If you own ASX shares, you may be worried about the current bear market. Over the last month, the S&P/ASX 200 Index (ASX: XJO) has fallen 2.41%. At one point in the month, the index fell to its lowest point since May.
Shane Oliver, Head of Investment Strategy and Chief Economist at AMP Ltd subsidiary AMP Capital has revealed 7 investment strategies you should know when facing a potential market correction.
Let’s take a closer look.
What investors need to keep in mind
Oliver says a range of reasons is to blame for recent downturns across the globe. These include worries of slowing growth due to the rise of the Delta variant of COVID-19, the tapering of monetary stimulus by central banks, and, more recently – problems at Chinese developer Evergrande. Oliver says a potential collapse of the developer could have ramifications for “the Chinese economy, global growth, and commodity prices (like iron ore).”
But while share market pullbacks can be painful, they are healthy as they help limit complacency and excessive risk-taking. Related to this, shares climb a wall of worry over many years with numerous events dragging them down periodically.
Bouts of volatility are the price we pay for the higher longer-term returns from shares.
With that in mind, here are 7 tips Oliver says investors, such as those in the ASX 200, need to keep in mind.
Oliver’s 7 tips for investors in ASX shares
- Corrections are normal and healthy
Markets have had big downturns in the past, such as in the early 2000s dotcom bubble, the 2008 global financial crisis, and more recently, the COVID sell-off of March 2020. Oliver says September is usually the weakest month for both US and ASX shares, with 50% of Septembers in the US and 70% of Septembers in Australia ending lower over the last decade.
- The main predictor of a “major bear market” is an impeding recession
Oliver doesn’t see one happening soon. He is forecasting global growth to be 4% in 2022. Vaccines are helping ease the economic uncertainty, especially in Australia where a technical recession should be avoided. The Evergrande situation seems to be settled for now as well, which has also allayed fears.
- Don’t sell shares as soon as they go into the red
As Oliver puts it: “selling shares … whenever shares suffer a setback just turns a paper loss into a real loss with no hope of recovering.” It’s almost impossible to know when the market will recover. Stick to a long-term plan when buying ASX shares.
- Buy low
When markets dip, it can be an opportune time for investors. While Oliver concedes it’s impossible to precisely time the dip, but a fall in the average moving price is a good indicator.

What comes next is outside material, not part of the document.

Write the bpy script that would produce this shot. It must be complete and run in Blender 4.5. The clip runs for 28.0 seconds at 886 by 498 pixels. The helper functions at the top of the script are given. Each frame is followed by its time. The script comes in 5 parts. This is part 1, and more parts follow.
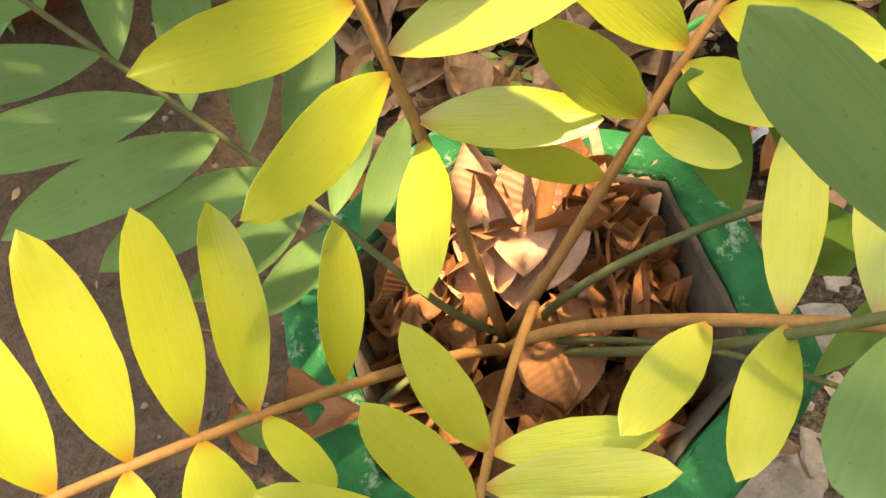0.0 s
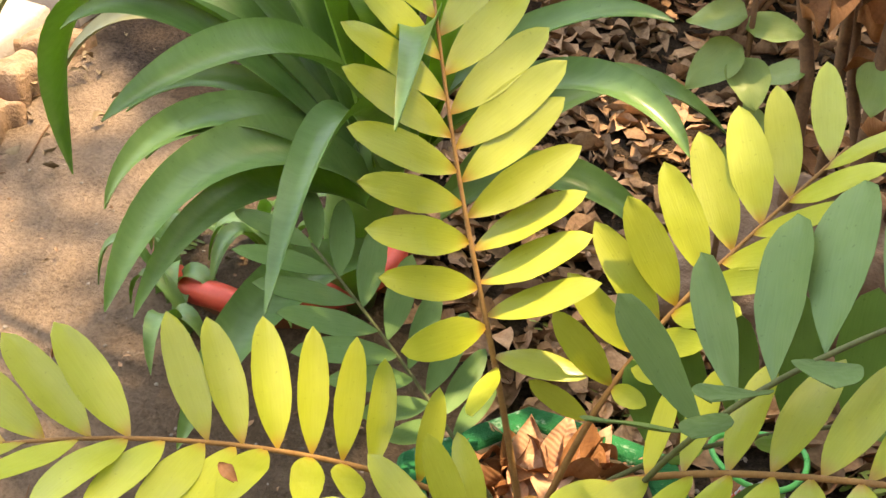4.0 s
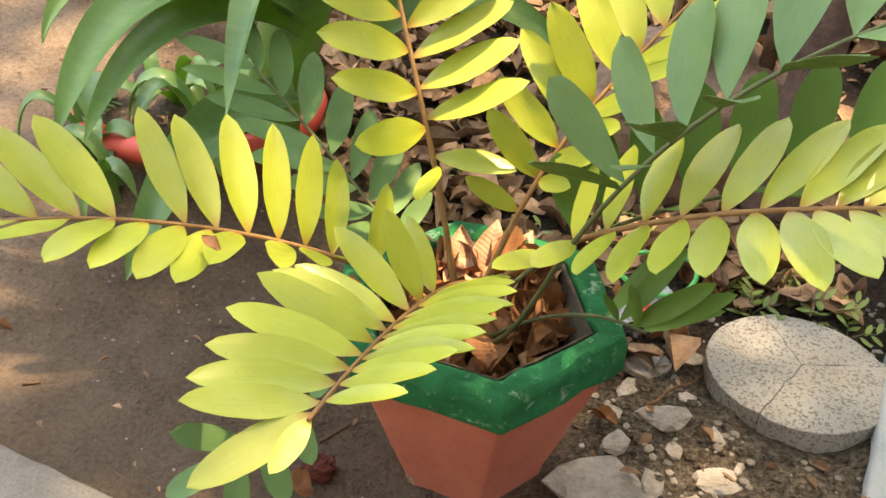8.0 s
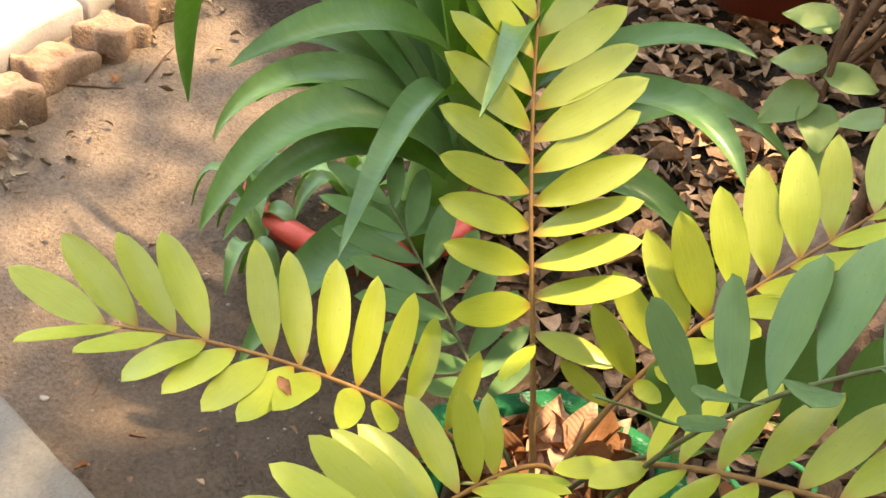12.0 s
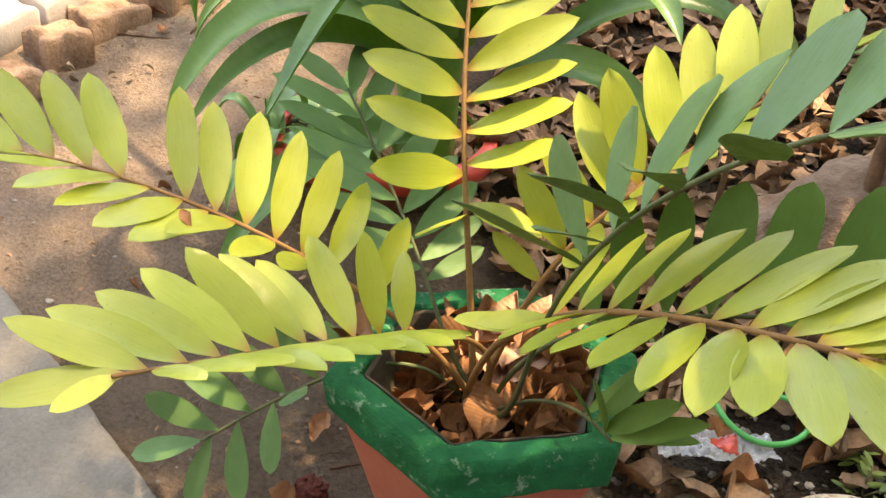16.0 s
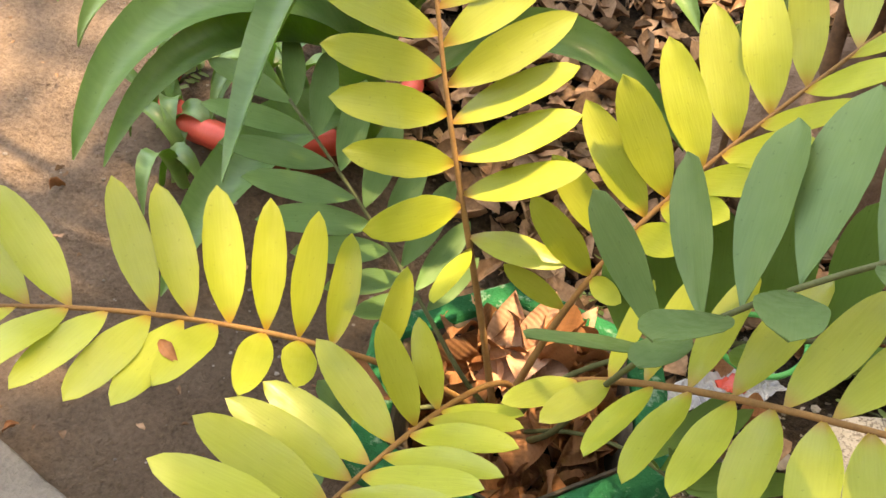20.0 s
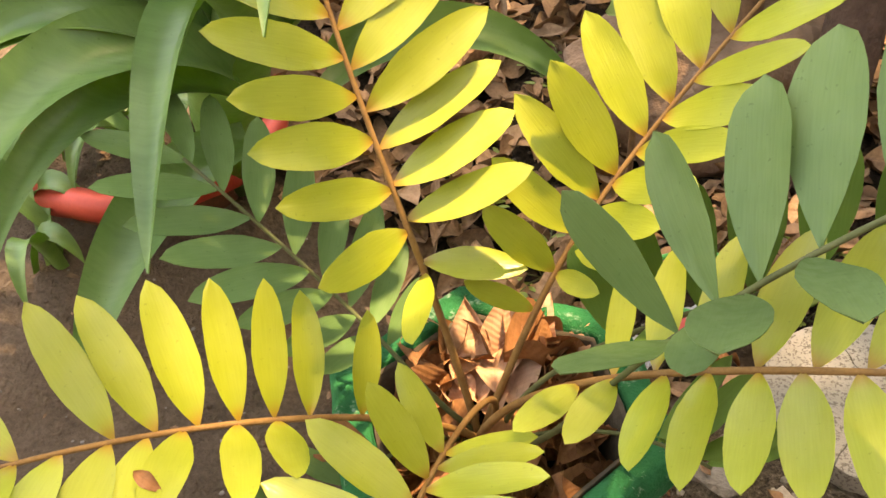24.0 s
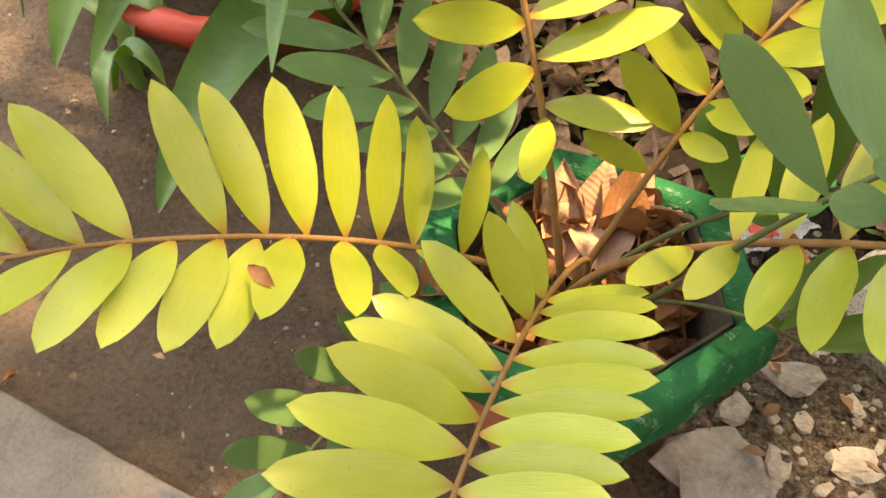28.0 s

- Share dividends are better than savings rates at the moment
Dividends in commodity shares like BHP Group Ltd (ASX: BHP) may have peaked with the price of iron ore, but a well-diversified portfolio is “likely to remain attractive, particularly against bank deposits.”
- Shares often bottom at the point of “maximum bearishness”
When sentiment seems to be most pessimistic, you should buy shares. When its most optimistic, it may be time to sell.
- Turn down the noise
Ignore small fluctuations and day-to-day news coverage. Oliver says negative news can reach “fever pitch” and only lead to more panic. The investor’s best bet is to make a long-term strategy and stick to it.